Friday 14 April 2017

30 Days of Autism Acceptance: Day 14


Day 14:

Talk about role models.  Who are your role models?  How have they influenced you?

I've got a number of role models, both autistic and non-autistic. There are more but these are the ones that spring to mind initially. I'm summarising partly because I'm still using April as an introductory period for all sorts of topics, guided by the daily prompts, and partly because I've got to leave for church in just under an hour and then have something on this evening.

So, my role models:
  • Amy Sequenzia - a nonspeaking autistic American lady who has written so many important articles about autism, autism acceptance, language use, nothing about us without us, Autism $peaks, cures and disability generally. She's also very vocal about injustice generally.
  • Carly Fleischmann - another nonspeaking autistic lady who's gaining quite a following and has done a number of celebrity interviews. She clearly loves life and has, like Amy Sequenzia, achieved a lot, despite the challenges and prejudices of the world.
  • Stella Young - a now-deceased Australian lady who was very vocal about disability rights and access, who repeatedly spoke out against the way disabled people are objectified and used for inspiration porn. She did an absolutely fantastic TED talk on the subject, which you can watch here and/or read the transcript here.
  • Jeremy Corbyn - current leader of the UK Labour party. He's constantly maligned and attacked, ruthlessly, in the UK media, made out to be a crackpot, described as Hard Left by his detractors and enemies (even though he isn't as far-left as he's made out to be, and is far more true to the party's stances, origins and platforms than recent leaders) - a recent academic study found that only 11% of media articles and reports about him were accurate - and yet he keeps going. I don't agree with absolutely everything he believes in (anyone would be hard-pressed to find a politician who believes in 100% of the same things as them) but I agree with the vast majority of things. He speaks up for the voiceless, the discriminated against, the oppressed, the vulnerable; he fights injustice and inequality and for a better, caring society; he's principled and sticks to his principles; he can't be bought; he's a rare breed of politician.
  • Jesus - I'm Catholic, Jesus was bound to come up eventually! ;-) He spoke out against injustice, inequality, greed, selfishness, exclusion and cruelty; he spoke for caring for everyone, for the the world, inclusion, selflessness.
  • Pop Francis - for many of the same reasons as Corbyn and, obviously, Jesus; he's not afraid to speak out, to be controversial, to challenge the Church hierarchy; his teachings are MUCH closer to Christ's than some previous Popes.
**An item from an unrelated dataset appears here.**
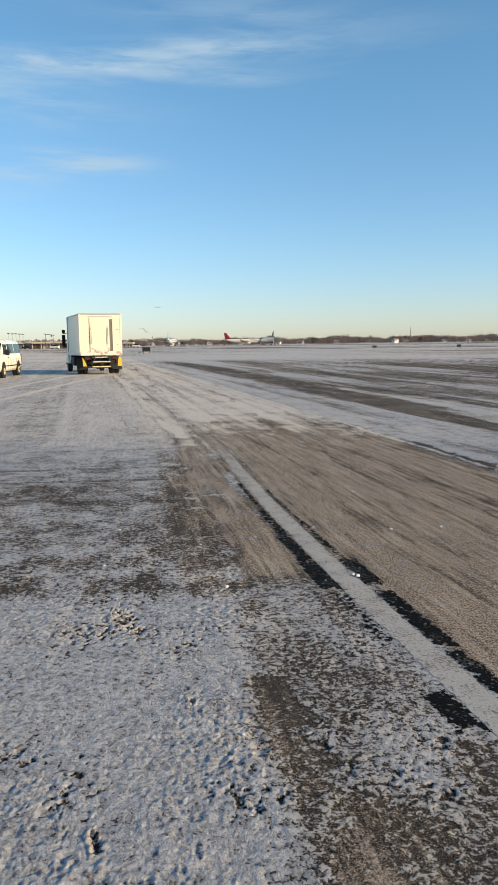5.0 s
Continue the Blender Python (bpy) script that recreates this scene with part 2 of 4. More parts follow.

This is a man who knows what he's talking about, who has an excellent understanding of the world, who's not afraid to "get his hands dirty", as it were, who walks the walk instead of just talking the talk (he used to sneak out of the Vatican at night and work at a homeless shelter) and who is perfectly comfortable challenging those who bring the Church and humanity generally into disrepute.
They have influenced me to speak out, to use my voice and resources, to fight injustice (not as actively as I'd like because of my various disabilities, especially the fibro and CFS/ME, which limit what I can do, where I can go, how long I can spend doing it, etc, but I do my best), to try to improve the world.

They have influenced me to accept my Autistic identity, to promote acceptance of neurodiversity.

They have influenced me to do my best and to never give up, however hopeless a situation may be, that even one voice can make a difference, can help bring about change.